━━━━━ DATA EXCERPT

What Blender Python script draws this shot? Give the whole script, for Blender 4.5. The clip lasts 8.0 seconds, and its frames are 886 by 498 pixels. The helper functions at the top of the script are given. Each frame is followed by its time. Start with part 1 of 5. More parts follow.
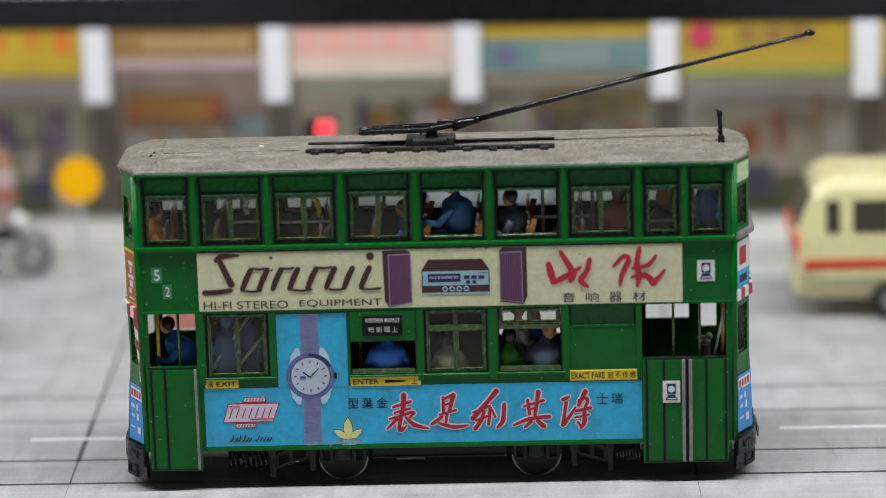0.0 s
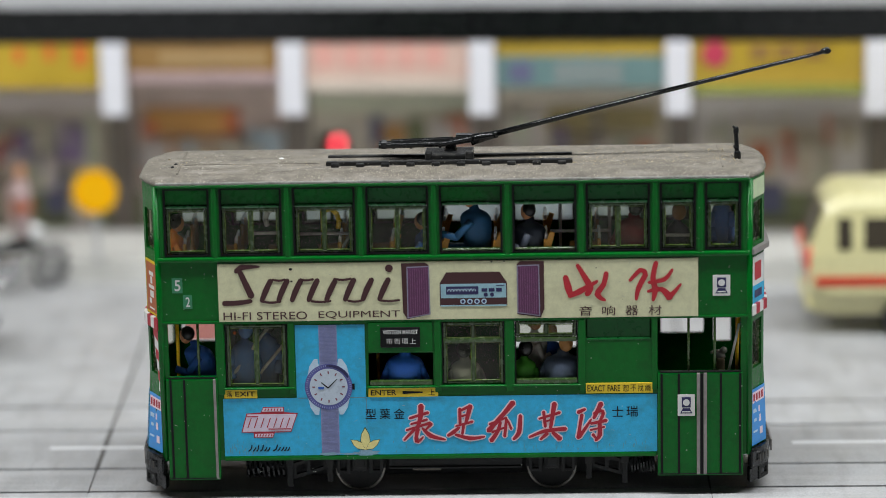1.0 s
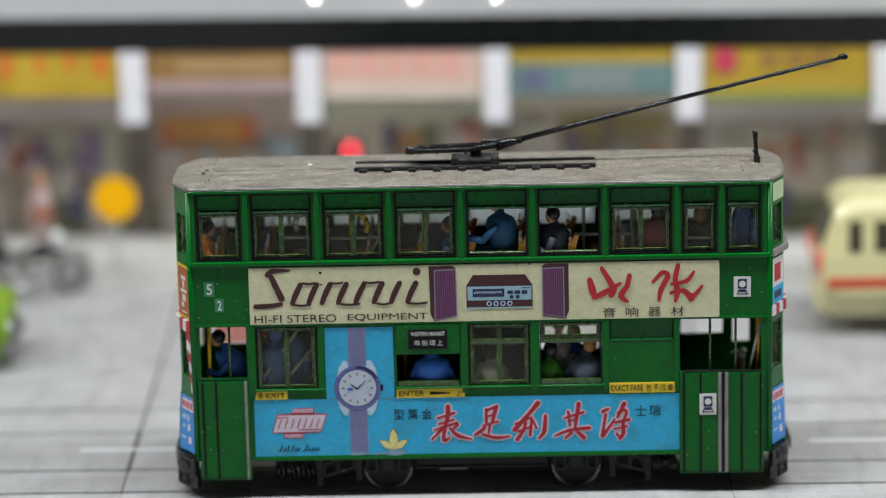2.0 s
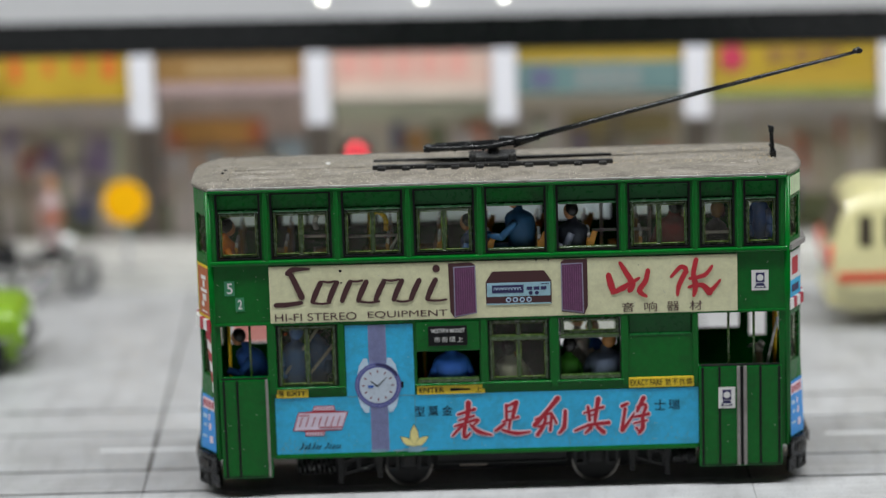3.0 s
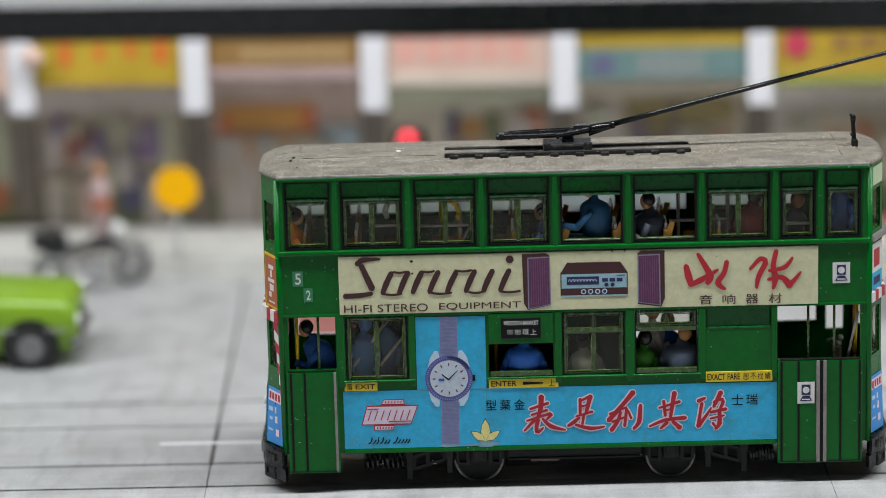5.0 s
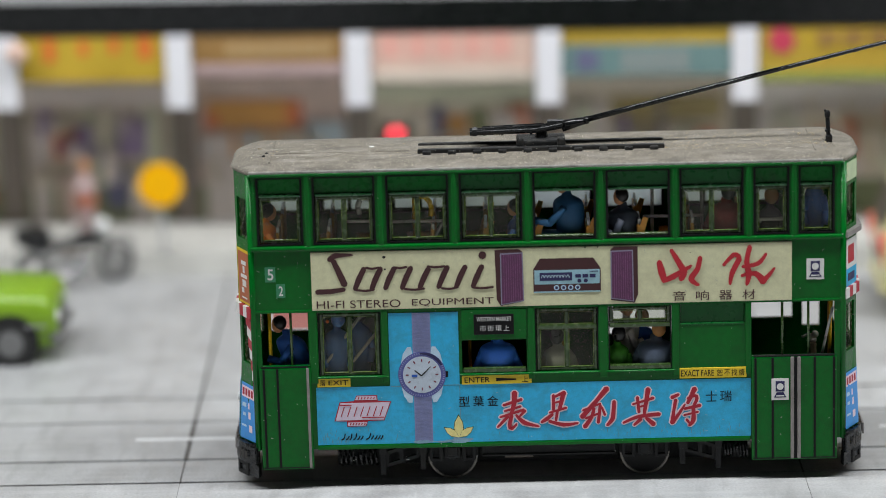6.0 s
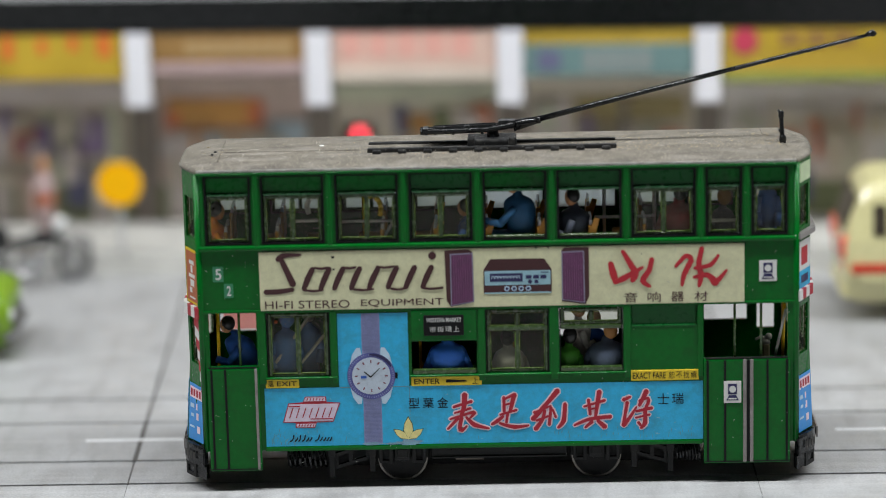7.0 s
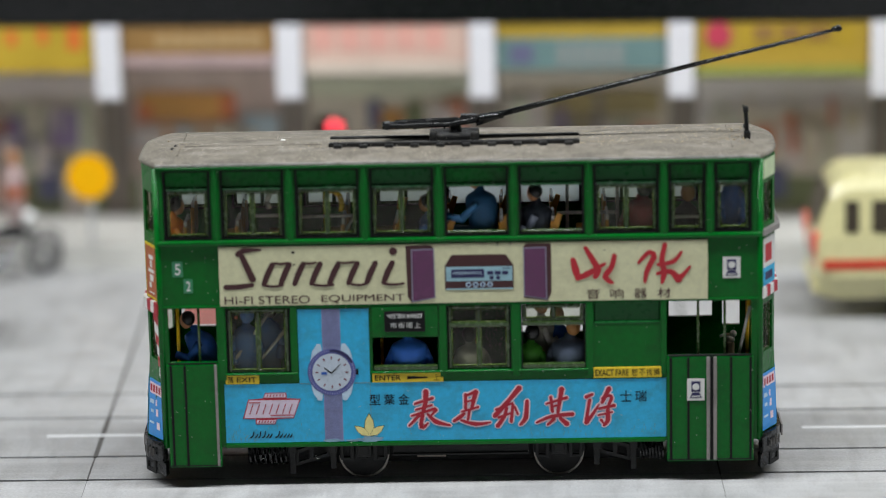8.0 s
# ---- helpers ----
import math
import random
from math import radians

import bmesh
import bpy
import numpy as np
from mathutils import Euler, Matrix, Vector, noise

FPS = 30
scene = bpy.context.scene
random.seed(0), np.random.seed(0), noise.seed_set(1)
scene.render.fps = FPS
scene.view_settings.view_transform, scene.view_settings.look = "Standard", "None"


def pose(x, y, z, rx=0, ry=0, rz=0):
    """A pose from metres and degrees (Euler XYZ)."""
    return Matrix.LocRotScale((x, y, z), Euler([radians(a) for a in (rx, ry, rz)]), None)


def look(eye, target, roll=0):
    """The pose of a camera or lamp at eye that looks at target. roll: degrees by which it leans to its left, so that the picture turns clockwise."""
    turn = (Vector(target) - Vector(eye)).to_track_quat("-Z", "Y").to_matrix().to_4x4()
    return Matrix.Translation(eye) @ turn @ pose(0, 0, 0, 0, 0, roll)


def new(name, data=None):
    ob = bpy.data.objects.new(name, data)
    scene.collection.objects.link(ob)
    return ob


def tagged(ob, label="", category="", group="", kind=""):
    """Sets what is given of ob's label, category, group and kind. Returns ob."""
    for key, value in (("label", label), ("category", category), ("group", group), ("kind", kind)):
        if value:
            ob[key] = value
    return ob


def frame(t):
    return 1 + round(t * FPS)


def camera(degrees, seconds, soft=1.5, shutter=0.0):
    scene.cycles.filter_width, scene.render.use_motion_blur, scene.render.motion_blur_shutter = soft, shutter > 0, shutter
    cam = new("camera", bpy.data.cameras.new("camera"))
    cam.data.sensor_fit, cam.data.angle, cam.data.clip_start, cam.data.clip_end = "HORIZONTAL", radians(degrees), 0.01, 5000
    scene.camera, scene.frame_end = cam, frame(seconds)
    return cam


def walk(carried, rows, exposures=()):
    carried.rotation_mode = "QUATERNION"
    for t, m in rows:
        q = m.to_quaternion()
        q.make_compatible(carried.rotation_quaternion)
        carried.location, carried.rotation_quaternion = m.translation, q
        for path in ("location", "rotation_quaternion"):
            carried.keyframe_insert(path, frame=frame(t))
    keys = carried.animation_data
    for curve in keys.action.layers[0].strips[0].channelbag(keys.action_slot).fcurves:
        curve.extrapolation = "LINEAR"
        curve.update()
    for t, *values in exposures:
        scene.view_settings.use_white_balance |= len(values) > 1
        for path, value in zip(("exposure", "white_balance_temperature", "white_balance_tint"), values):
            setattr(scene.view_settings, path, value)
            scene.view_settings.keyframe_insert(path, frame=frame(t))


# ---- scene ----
# Lengths below are in centimetres of the model; U turns them into metres.
U = 0.01

# ---- camera ----
cam = camera(15.42, 8.0, soft=0.2)
cam.data.dof.use_dof = True
cam.data.dof.focus_distance = 0.633
cam.data.dof.aperture_fstop = 7.8
PATH = [
    (0, (7.866, -59.936, 20.502), (1.98, 133.39, -30.38), -1.66),
    (0.5, (7.779, -60.126, 20.394), (2.29, 133.42, -29.71), -1.35),
    (1, (7.425, -60.556, 20.520), (1.90, 133.10, -29.16), -1.17),
    (1.5, (6.797, -61.262, 20.682), (2.92, 132.45, -28.93), -1.13),
    (2, (6.366, -61.885, 20.762), (2.65, 131.94, -28.41), -1.31),
    (2.2, (6.059, -62.054, 20.695), (2.90, 131.83, -28.27), -1.42),
    (3.3, (5.374, -62.250, 20.605), (3.36, 131.72, -28.10), -1.83),
    (3.5, (5.278, -62.103, 20.570), (2.60, 131.85, -28.15), -1.74),
    (4, (4.587, -61.778, 20.634), (2.58, 132.11, -28.38), -1.56),
    (4.5, (4.273, -61.146, 20.416), (1.86, 132.72, -28.66), -1.53),
    (4.7, (3.860, -60.940, 20.393), (2.46, 132.87, -28.97), -1.50),
    (5.8, (4.699, -60.613, 20.446), (1.27, 133.08, -29.27), -1.58),
    (6, (5.004, -60.606, 20.299), (1.49, 133.10, -29.37), -1.60),
    (6.5, (5.527, -60.182, 20.233), (2.04, 133.48, -29.61), -1.63),
    (7, (5.996, -60.056, 20.099), (2.34, 133.68, -29.44), -1.39),
    (7.5, (6.379, -59.758, 20.226), (2.70, 133.78, -30.08), -1.47),
    (8, (6.928, -59.552, 20.025), (2.59, 134.05, -29.98), -1.26),
]
walk(cam, [(t, look([c * U for c in e], [c * U for c in a], r)) for t, e, a, r in PATH],
     exposures=[(0, 0.0, 6500, 10), (8, 0.0, 6500, 10)])

# ---- light: a glass display case in a dim room, with a lamp strip over the model and an added weak fill at its front ----
world = bpy.data.worlds.new("dim_room")
scene.world = world
world.use_nodes = True
world.node_tree.nodes["Background"].inputs[0].default_value = (0.86, 0.94, 1.0, 1)
world.node_tree.nodes["Background"].inputs[1].default_value = 0.008


def ceiling_light(eye, target, wx, wy, watts, colour=(0.96, 0.985, 1.0)):
    lamp = bpy.data.lights.new("ceiling_lamp_light", "AREA")
    lamp.shape, lamp.size, lamp.size_y, lamp.energy, lamp.color = "RECTANGLE", wx, wy, watts, colour
    ob = new("ceiling_lamp_light", lamp)
    ob.matrix_world = look(eye, target)
    return ob


# front fill strip, added to brighten the tram's side
ceiling_light((0.06, -0.56, 0.45), (0.06, 0.05, 0.03), 1.2, 0.08, 0.025)
ceiling_light((0.06, -0.065, 0.42), (0.06, 0.035, 0.0), 1.2, 0.045, 5.15)

# ---- materials ----


def mat(name, colour, rough=0.5, metal=0.0, vary=0.15, scale=900.0, fine=6000.0, bump=0.0, dirt=None, dirt_amount=0.0,
        dirt_scale=250.0, spec=0.5, per_object=0.0, coat=0.0):
    """A surface with variation at two scales, fine relief and, if given, dirt in patches."""
    m = bpy.data.materials.new(name)
    m.use_nodes = True
    n, l = m.node_tree.nodes, m.node_tree.links
    b = n["Principled BSDF"]
    b.inputs["Metallic"].default_value = metal
    b.inputs["Specular IOR Level"].default_value = spec
    b.inputs["Coat Weight"].default_value = coat
    tc = n.new("ShaderNodeTexCoord")

    def noise_tex(s, detail=4.0):
        t = n.new("ShaderNodeTexNoise")
        t.inputs["Scale"].default_value, t.inputs["Detail"].default_value = s, detail
        l.new(tc.outputs["Object"], t.inputs["Vector"])
        return t

    big, small = noise_tex(scale), noise_tex(fine, 3.0)
    add = n.new("ShaderNodeMath")
    add.operation = "ADD"
    l.new(big.outputs["Fac"], add.inputs[0])
    l.new(small.outputs["Fac"], add.inputs[1])
    ramp = n.new("ShaderNodeMapRange")
    ramp.inputs["From Min"].default_value, ramp.inputs["From Max"].default_value = 0.6, 1.4
    ramp.inputs["To Min"].default_value, ramp.inputs["To Max"].default_value = 1 - vary, 1 + vary
    l.new(add.outputs[0], ramp.inputs["Value"])
    hsv = n.new("ShaderNodeHueSaturation")
    hsv.inputs["Color"].default_value = (*colour, 1)
    l.new(ramp.outputs[0], hsv.inputs["Value"])
    out = hsv.outputs["Color"]
    if per_object:
        info = n.new("ShaderNodeObjectInfo")
        r = n.new("ShaderNodeMapRange")
        r.inputs["To Min"].default_value, r.inputs["To Max"].default_value = 1 - per_object, 1 + per_object
        l.new(info.outputs["Random"], r.inputs["Value"])
        h2 = n.new("ShaderNodeHueSaturation")
        l.new(out, h2.inputs["Color"])
        l.new(r.outputs[0], h2.inputs["Value"])
        out = h2.outputs["Color"]
    if dirt:
        spots = noise_tex(dirt_scale, 8.0)
        spots.inputs["Roughness"].default_value = 0.7
        cut = n.new("ShaderNodeMapRange")
        cut.inputs["From Min"].default_value, cut.inputs["From Max"].default_value = 0.48, 0.72
        cut.inputs["To Max"].default_value = dirt_amount
        l.new(spots.outputs["Fac"], cut.inputs["Value"])
        mix = n.new("ShaderNodeMix")
        mix.data_type = "RGBA"
        mix.inputs["B"].default_value = (*dirt, 1)
        l.new(cut.outputs[0], mix.inputs["Factor"])
        l.new(out, mix.inputs["A"])
        out = mix.outputs["Result"]
    l.new(out, b.inputs["Base Color"])
    rr = n.new("ShaderNodeMapRange")
    rr.inputs["From Min"].default_value, rr.inputs["From Max"].default_value = 0.3, 0.7
    rr.inputs["To Min"].default_value, rr.inputs["To Max"].default_value = max(rough - 0.1, 0.03), min(rough + 0.1, 1)
    l.new(big.outputs["Fac"], rr.inputs["Value"])
    l.new(rr.outputs[0], b.inputs["Roughness"])
    if bump:
        bn = n.new("ShaderNodeBump")
        bn.inputs["Strength"].default_value, bn.inputs["Distance"].default_value = bump, 0.0002
        l.new(add.outputs[0], bn.inputs["Height"])
        l.new(bn.outputs["Normal"], b.inputs["Normal"])
    return m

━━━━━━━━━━

> [THE REQUEST]: Make a copy of each line that contains the string "group".

> [REPLY]:
def tagged(ob, label="", category="", group="", kind=""):
    """Sets what is given of ob's label, category, group and kind. Returns ob."""
    for key, value in (("label", label), ("category", category), ("group", group), ("kind", kind)):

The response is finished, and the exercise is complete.